Most carriers set a low-mileage threshold between 7,500 and 10,000 miles per year. Vehicles driven below that threshold qualify for a per-vehicle discount, typically applied at renewal after the carrier verifies odometer readings or telematics data. Some carriers require odometer photos at policy inception and again at renewal. Others use telematics devices or smartphone apps that track mileage continuously. A few accept annual mileage attestation without verification, but those programs are rare and usually limited to specific states.

The verification requirement applies per vehicle, not per policy. If you insure three cars, you must verify mileage for all three to unlock the discount on all three. A household with two cars under 8,000 miles and one at 12,000 miles receives the low-mileage discount on the first two only. The third car is rated at its actual reported mileage, which may still be lower than the carrier's default assumption, but it does not qualify for the discount. Carriers do not prorate the discount—vehicles either meet the threshold or they do not.

Telematics Programs and Pay-Per-Mile Policies for Multi-Car Households

Telematics programs track mileage automatically and adjust premiums based on actual miles driven. For multi-car households, telematics solves the verification problem: every vehicle on the policy is monitored continuously, and the carrier applies the low-mileage discount to each car that qualifies without requiring manual odometer reporting. Some telematics programs also score driving behavior—braking, acceleration, time of day—and adjust premiums based on both mileage and behavior.

Pay-per-mile policies take a different approach. Instead of a fixed premium with a mileage discount, the policy charges a low monthly base rate plus a per-mile rate for each mile driven. For households with multiple low-mileage vehicles, pay-per-mile can deliver lower total premiums than a standard multi-car policy with stacked discounts, but only when all vehicles on the policy drive well below typical annual mileage. A household with two cars under 8,000 miles and one at 14,000 miles may pay more under pay-per-mile than under a standard policy with a multi-car discount and two low-mileage discounts.

Not all carriers offer pay-per-mile policies, and availability varies by state. Telematics programs are more widely available but require enrollment and device installation or app usage. Households with multiple vehicles must enroll every car in the telematics program to capture the full benefit. Enrolling one car while leaving the others on standard rating forfeits the mileage-based savings on the non-enrolled vehicles.

Low-Mileage Discount Threshold

7,500–10,000 miles

Carriers typically set the qualifying threshold for low-mileage discounts in this range. Vehicles driven below the threshold qualify for a per-vehicle discount at renewal. Vehicles above the threshold are rated at their reported annual mileage but do not receive the discount.
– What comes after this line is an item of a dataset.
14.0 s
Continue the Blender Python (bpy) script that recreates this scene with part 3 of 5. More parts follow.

When Adding a Vehicle Resets the Mileage Assumption

Adding a vehicle to an existing multi-car policy triggers a re-rating of the entire policy. The carrier calculates the new vehicle's premium using its default mileage assumption unless you provide verified annual mileage at the time of addition. If the new vehicle is low-mileage but you do not report and verify that fact when adding it, the carrier rates it at typical use, and the inflated rate stays in place until the next renewal when you can submit odometer verification.
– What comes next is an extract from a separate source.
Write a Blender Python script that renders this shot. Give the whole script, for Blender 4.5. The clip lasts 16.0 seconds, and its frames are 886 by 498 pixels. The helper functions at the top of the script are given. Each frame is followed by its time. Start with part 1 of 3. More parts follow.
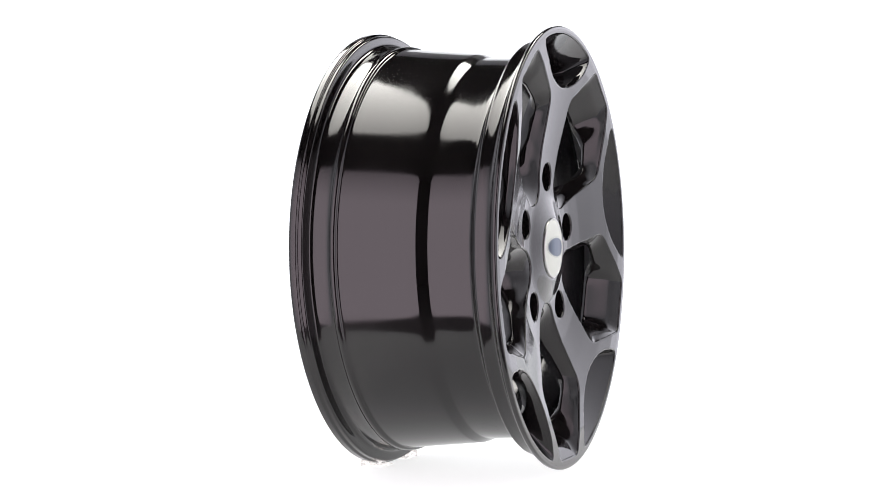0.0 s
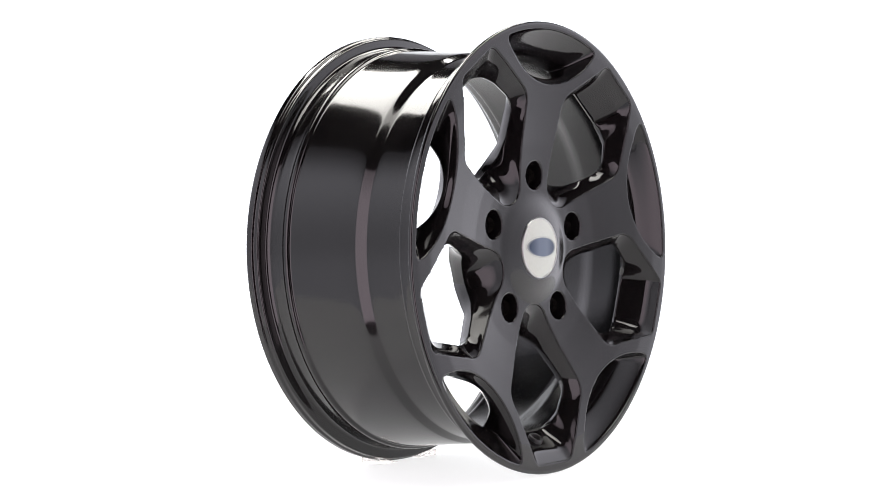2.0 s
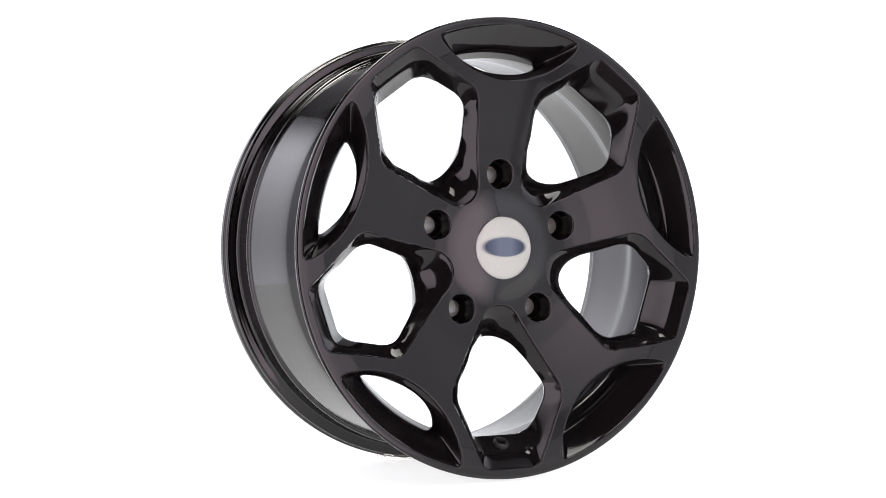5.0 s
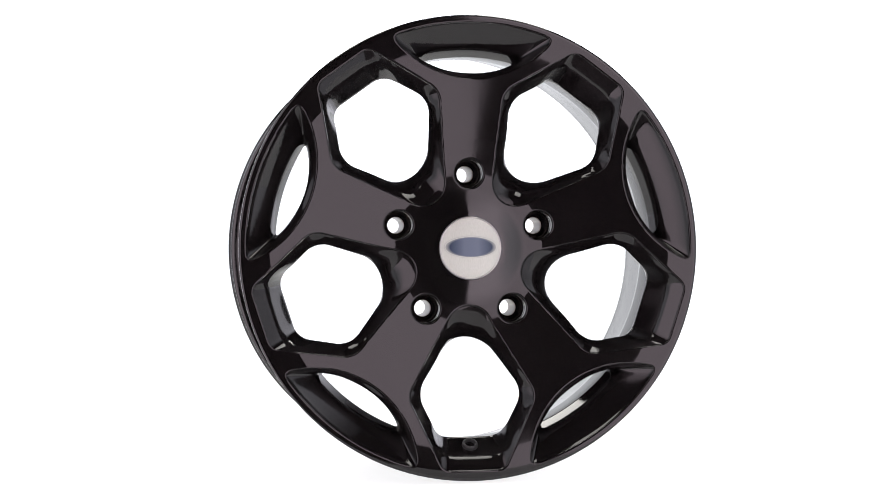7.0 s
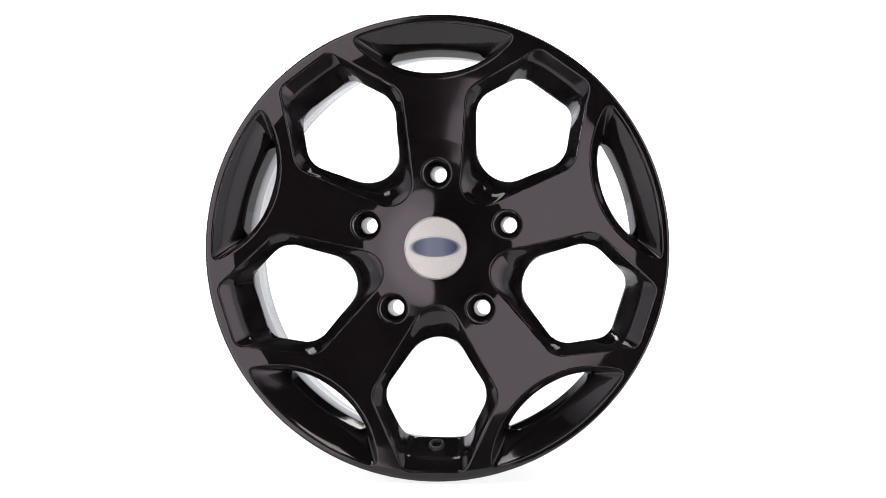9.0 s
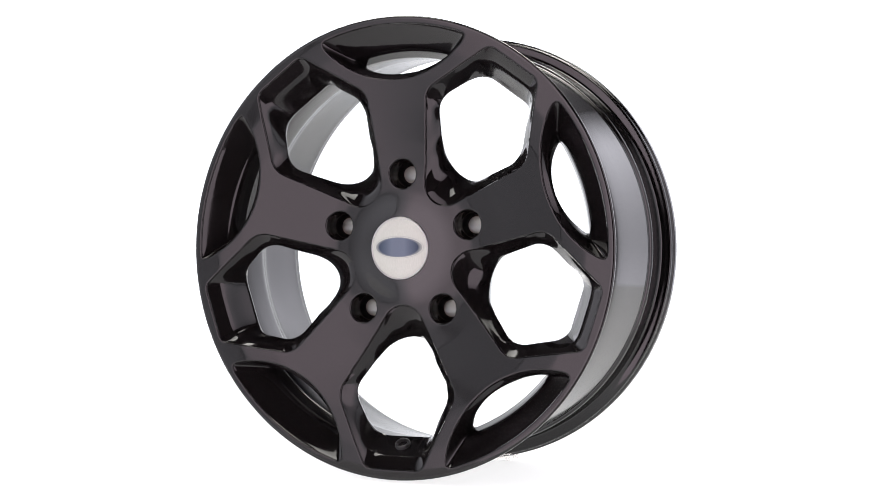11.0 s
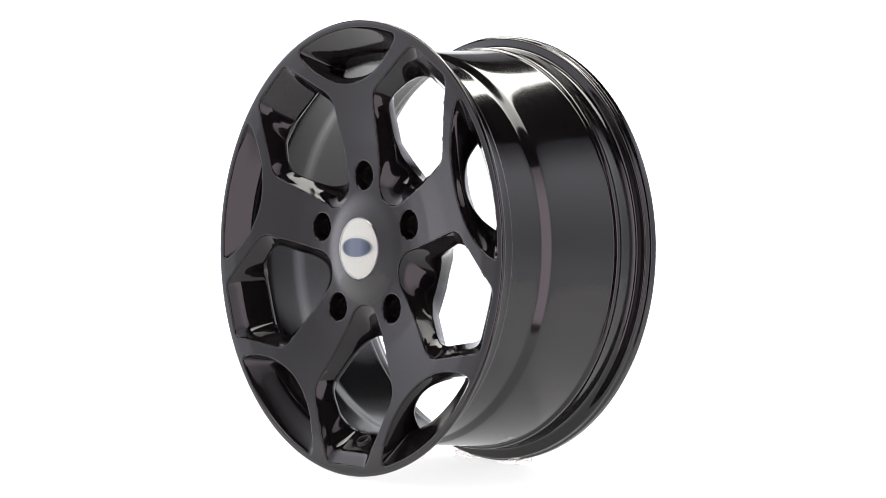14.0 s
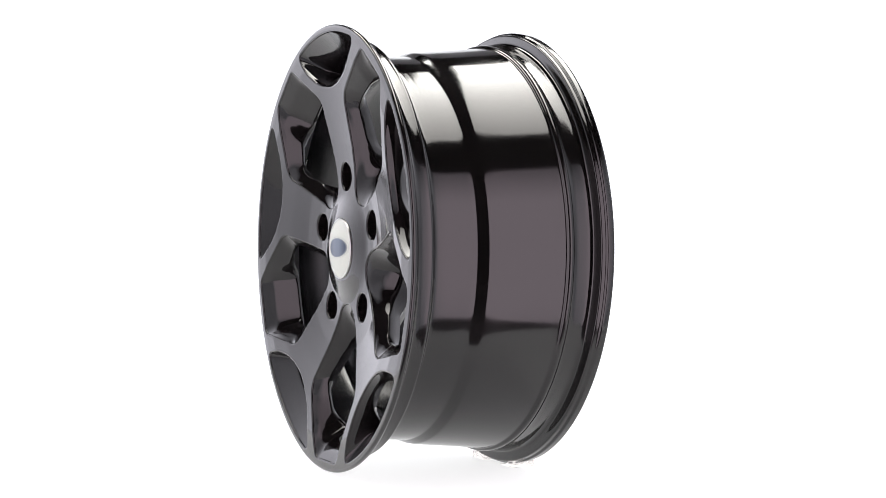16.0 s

This creates a timing problem for households that add a second or third low-mileage vehicle mid-term. The new car is rated at default mileage immediately, and the household pays the higher premium for months before the next renewal cycle allows mileage verification. Some carriers permit mid-term mileage updates with odometer photos, but most lock the rate until renewal. The multi-car discount applies to the new vehicle immediately, but it reduces a premium calculated on an inflated mileage assumption.

Compare Carriers That Verify Mileage Per Vehicle

Not all carriers handle low-mileage verification the same way. Some require annual odometer photos. Others use telematics exclusively. A few accept mileage attestation without verification but reserve the right to audit odometer readings later. For multi-car households, the carrier's verification process determines how easily you can unlock per-vehicle savings across the entire policy. Carriers that offer telematics enrollment for all vehicles on a policy at no additional cost make stacked low-mileage discounts more accessible than carriers that charge per-device fees or require manual odometer reporting for each car separately. Compare how each carrier verifies mileage, whether they charge for telematics devices, and whether the low-mileage discount applies automatically at renewal or requires annual re-verification. The structural difference in verification process can shift total premium by hundreds of dollars annually for a household with three low-mileage vehicles.